Autre intervenant de cette table ronde animée avec brio par Dominique Brunin, Directeur du développement et des Relations extérieures de la Chambre de Commerce franco-arabe (CCFA), Étienne Vauchez, président de l’OSCI (fédération des Opérateurs Spécialisés du Commerce International) et d’Export Entreprises, estime pour sa part que dans le domaine des TIC « le pays dispose de capacités de recrutement avantageuses, surtout chez les développeurs et les commerciaux. »

« Ces compétences peuvent en faire un hub technologique possible pour l’ensemble des entreprises européennes et africaines dans les années à venir », confirme Mounir Mouakhar, président de la Chambre de Commerce Internationale (CCI) de Tunis.

Des échanges intra-maghrébins
trop faibles

Une piste de développement prometteuse donc, en cohérence avec l’« image moderne » que renvoie le pays auprès de ses partenaires européens, attirés par sa stabilité politique et des relations de voisinage peu conflictuelles.
« Depuis la paix entre Rome et Carthage (sic !), le canal de Sicile est le seul endroit au monde où l’on peut passer librement », rappelle en souriant Mondher Khanfir, président du cercle de réflexion « For a shared prosperity in Africa ».

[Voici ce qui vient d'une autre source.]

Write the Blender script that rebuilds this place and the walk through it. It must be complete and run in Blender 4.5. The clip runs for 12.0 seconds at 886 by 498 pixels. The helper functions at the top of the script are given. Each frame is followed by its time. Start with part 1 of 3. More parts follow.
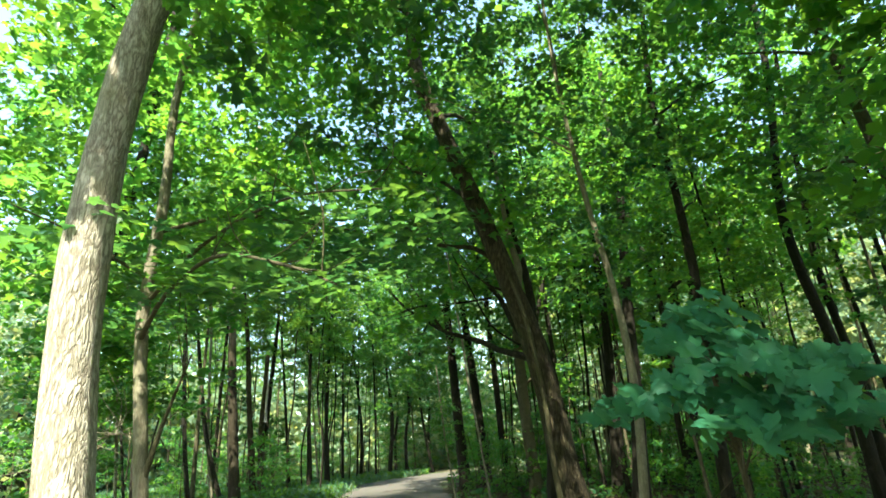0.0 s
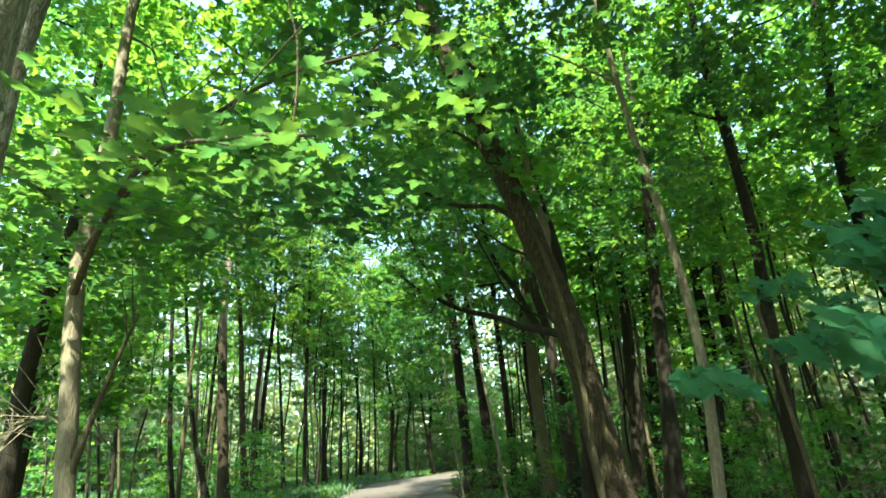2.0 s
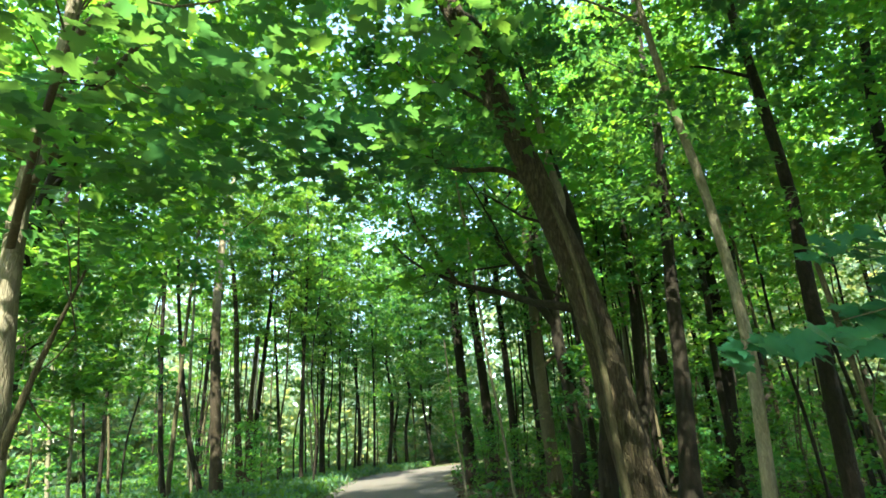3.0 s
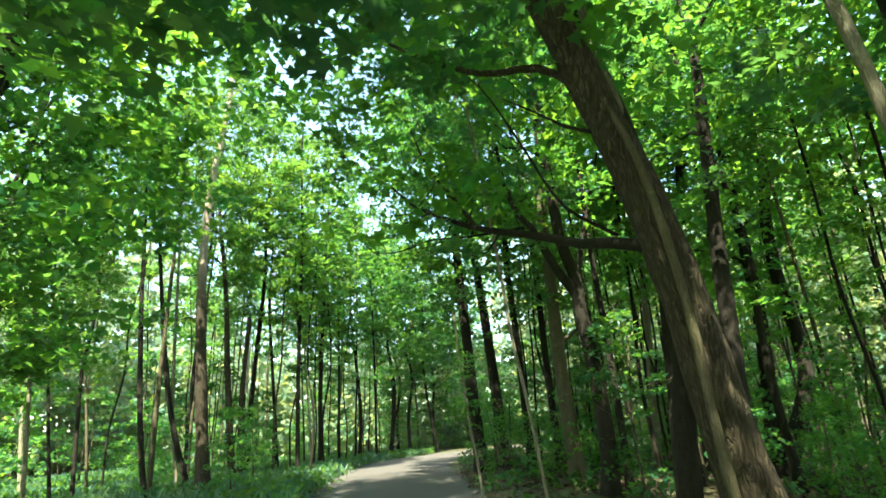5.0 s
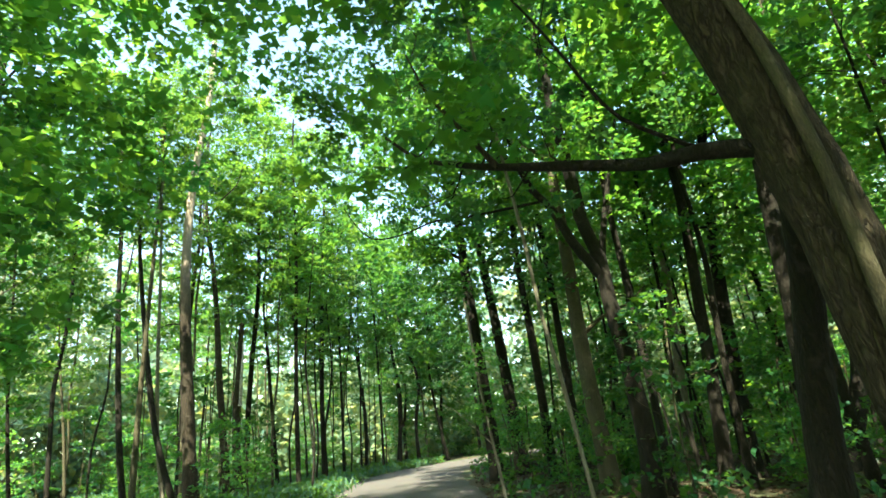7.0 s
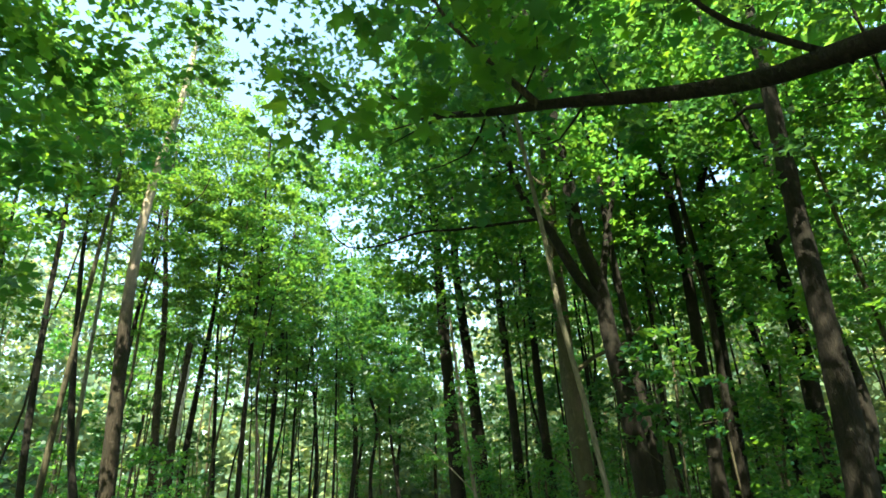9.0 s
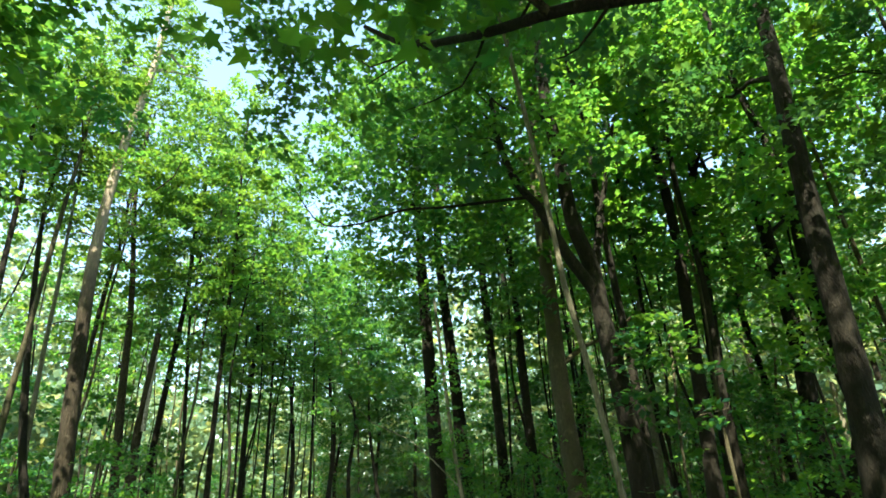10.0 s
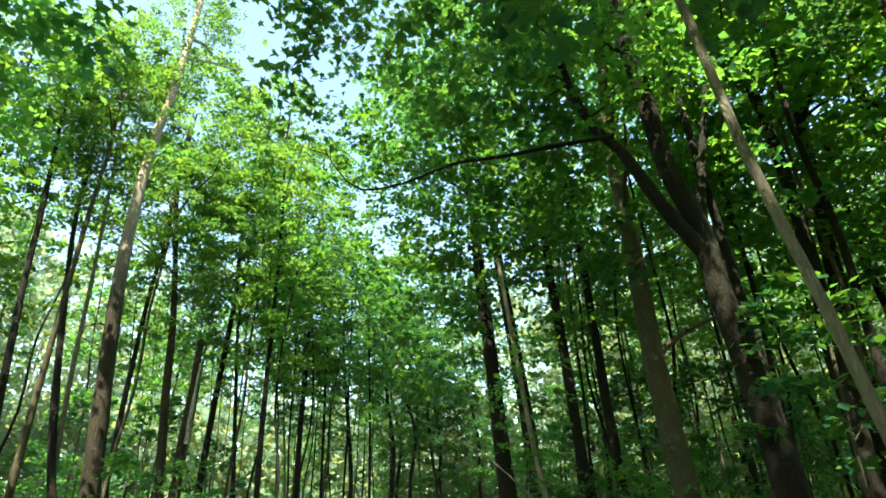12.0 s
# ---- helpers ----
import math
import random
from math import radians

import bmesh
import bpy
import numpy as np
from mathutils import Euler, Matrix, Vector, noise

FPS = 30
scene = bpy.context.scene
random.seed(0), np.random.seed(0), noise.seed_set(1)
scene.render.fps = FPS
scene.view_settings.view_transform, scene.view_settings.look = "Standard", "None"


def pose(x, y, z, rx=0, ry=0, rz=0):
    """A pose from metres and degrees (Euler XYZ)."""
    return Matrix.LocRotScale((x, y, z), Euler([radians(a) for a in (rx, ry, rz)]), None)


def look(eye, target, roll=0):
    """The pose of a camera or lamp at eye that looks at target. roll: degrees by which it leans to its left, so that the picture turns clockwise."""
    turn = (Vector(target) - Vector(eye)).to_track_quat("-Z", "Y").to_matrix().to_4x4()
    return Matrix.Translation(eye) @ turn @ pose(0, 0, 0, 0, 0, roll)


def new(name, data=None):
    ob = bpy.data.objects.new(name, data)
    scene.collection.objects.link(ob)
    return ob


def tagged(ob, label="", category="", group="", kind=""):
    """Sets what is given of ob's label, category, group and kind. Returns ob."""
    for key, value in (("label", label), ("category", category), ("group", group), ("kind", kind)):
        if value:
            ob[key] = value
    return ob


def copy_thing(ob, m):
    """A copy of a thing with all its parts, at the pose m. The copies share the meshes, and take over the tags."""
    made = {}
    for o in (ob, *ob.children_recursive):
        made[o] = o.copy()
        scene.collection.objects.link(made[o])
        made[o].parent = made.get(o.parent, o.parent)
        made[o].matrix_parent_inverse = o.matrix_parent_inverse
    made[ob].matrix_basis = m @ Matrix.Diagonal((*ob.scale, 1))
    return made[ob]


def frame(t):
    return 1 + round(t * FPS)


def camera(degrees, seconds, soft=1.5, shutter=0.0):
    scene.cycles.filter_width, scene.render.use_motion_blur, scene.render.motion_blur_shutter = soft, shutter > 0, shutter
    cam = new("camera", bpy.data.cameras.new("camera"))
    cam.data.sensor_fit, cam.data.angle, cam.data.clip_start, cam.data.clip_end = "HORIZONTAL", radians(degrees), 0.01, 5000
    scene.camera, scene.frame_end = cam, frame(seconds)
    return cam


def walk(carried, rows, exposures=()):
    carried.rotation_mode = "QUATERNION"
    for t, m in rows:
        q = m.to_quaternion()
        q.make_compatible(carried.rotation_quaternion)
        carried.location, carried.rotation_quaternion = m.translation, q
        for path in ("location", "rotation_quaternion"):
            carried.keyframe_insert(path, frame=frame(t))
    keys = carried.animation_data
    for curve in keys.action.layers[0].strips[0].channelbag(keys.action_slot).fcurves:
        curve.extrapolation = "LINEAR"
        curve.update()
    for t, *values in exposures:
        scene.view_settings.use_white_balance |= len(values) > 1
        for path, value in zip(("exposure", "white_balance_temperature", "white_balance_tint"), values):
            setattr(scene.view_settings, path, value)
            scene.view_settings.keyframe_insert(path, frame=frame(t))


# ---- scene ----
cam = camera(78.5, 12.0, soft=1.7)
PATH = [
    (0, (0.172, -0.233, 1.597), (0.185, 1.643, 2.291), -3.2),
    (0.5, (0.160, 0.142, 1.591), (0.172, 2.013, 2.298), -3.6),
    (1, (0.086, 0.543, 1.541), (0.082, 2.419, 2.234), -3),
    (1.5, (-0.027, 0.860, 1.540), (-0.018, 2.736, 2.234), -2.8),
    (2, (-0.045, 1.249, 1.512), (-0.032, 3.122, 2.212), -3),
    (2.5, (-0.060, 1.580, 1.474), (-0.064, 3.450, 2.184), -2.4),
    (3, (-0.090, 2.043, 1.459), (-0.080, 3.925, 2.136), -2.7),
    (3.5, (-0.067, 2.582, 1.493), (-0.056, 4.494, 2.081), -3.2),
    (3.7, (-0.067, 2.784, 1.503), (-0.073, 4.709, 2.044), -3.2),
    (5.3, (-0.334, 4.002, 1.456), (-0.317, 5.894, 2.103), -3.1),
    (5.5, (-0.358, 4.137, 1.452), (-0.330, 6.028, 2.102), -3.2),
    (6, (-0.396, 4.495, 1.468), (-0.341, 6.382, 2.126), -4),
    (6.5, (-0.392, 4.916, 1.487), (-0.338, 6.807, 2.136), -5.1),
    (7, (-0.420, 5.380, 1.444), (-0.413, 7.268, 2.101), -5.4),
    (7.2, (-0.449, 5.569, 1.438), (-0.451, 7.451, 2.116), -5.1),
    (8.8, (-0.690, 6.655, 1.329), (-0.593, 8.483, 2.136), -1.9),
    (9, (-0.742, 6.798, 1.318), (-0.613, 8.621, 2.131), -2.2),
    (9.5, (-0.729, 7.165, 1.292), (-0.555, 8.982, 2.110), -2.7),
    (10, (-0.741, 7.549, 1.278), (-0.545, 9.369, 2.085), -2.4),
    (10.5, (-0.784, 7.970, 1.271), (-0.589, 9.791, 2.076), -2.3),
    (11, (-0.682, 8.512, 1.289), (-0.565, 10.328, 2.120), -3.6),
    (11.5, (-0.660, 9.029, 1.344), (-0.625, 10.843, 2.185), -3.4),
    (12, (-0.691, 9.510, 1.355), (-0.694, 11.317, 2.212), -2.3),
]
walk(cam, [(t, look(eye, target, roll)) for t, eye, target, roll in PATH], [(0, 2.5, 6800, 0), (3, 2.86, 6800, 0), (7, 2.7, 6800, 0), (9, 2.46, 6800, 0), (12, 2.3, 6800, 0)])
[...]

Côté maghrébin également, « la neutralité politique qu’entretient la Tunisie avec ses voisins est positive pour développer des relations entre les différents pays du Maghreb » ajoute Mounir Mouakhar, qui tempère aussitôt : « Notre volume d’échanges intra-maghrébins reste très faible… ».

Une réalité en effet déplorée depuis des années par les économistes, qui estiment le coût du « non-Maghreb » à une perte globale de 2 % à 3 % des PIB des pays concernés, lesquels n’avancent pas dans la création de l’Union du Maghreb Arabe (UMA), pourtant annoncée depuis… 1989, mais dont le Conseil des chefs d’État ne s’est plus réuni depuis 1994, principalement à cause du différend entre l’Algérie et le Maroc sur la question du Sahara.

Plaidoyer pour une « co-production
partenariale” tripartite

Mais selon Jean-Louis Guigou, le « manque à gagner » des performances économiques de la Tunisie s’explique aussi en partie par la nature du tissu entrepreneurial du pays : « 15 000 entreprises offshore, générant 80 % des exportations du pays, sont sans contact avec une centaine de milliers de petites entreprises familiales tunisiennes. Elles pénalisent l’État qui ne perçoit pas d’impôt, et ne dynamisent pas le tissu des entreprises locales qui végètent ». Face à cela, le président de l’IPEMED plaide pour une approche viable à promouvoir : la « co-production partenariale d’entrepreneurs européens et tunisiens. »

Ainsi adossée à de forts partenariats européens – 80 % du commerce extérieur tunisien se fait déjà avec la France, l’Espagne, l’Italie et l’Allemagne – la Tunisie disposerait d’atouts supplémentaires pour « s’attirer des partenaires africains et s’affirmer dans un rôle pays tremplin » entre l’Europe, la Méditerranée et l’Afrique, thème cher à Jean-louis Guigou qui, outre l’Ipemed, a milité durant des années pour la création, désormais acquise, de la fondation de la Verticale Afrique-Méditerranée-Europe (AME).

Un retour au « concept ancien de caravansérail » ?

« Les partenariats tripartites entre investisseurs européens, tunisiens et subsahariens peuvent effectivement être une piste pour le pays », réagit Mondher Khanfir. Mais ceux-ci nécessitent une infrastructure indispensable à leur bon fonctionnement – des services financiers, de transport et logistiques prêts à les accueillir. »
Et le président du cercle de réflexion « For a shared prosperity in Africa » d’évoquer le « concept ancien de caravansérail » - préféré par lui à celui de hub pour illustrer son propos : une place de marché privilégiée, point d’arrêt protégé d’échange et de services. « Sauf qu’actuellement, dans notre monde globalisé, la nouvelle “place de marché” tunisienne ne peut se faire sans la construction de “corridors” permettant non plus seulement de se relayer sur des atouts locaux, mais aussi sur des atouts extérieurs à la Tunisie », considère Mondher Khanfir.

Ainsi, en conclusion de cette table ronde qui s’est déroulée mardi 24 septembre à l’Hôtel de l’Industrie à Paris, il est apparu clairement que si la Tunisie ne manque de possibilités, de nombreux atouts du pays restent à potentialiser pour qu’il devienne l’une des têtes de pont véritablement opérationnelles entre l’Europe et l’Afrique, une « troisième route » vers les profondeurs africaines.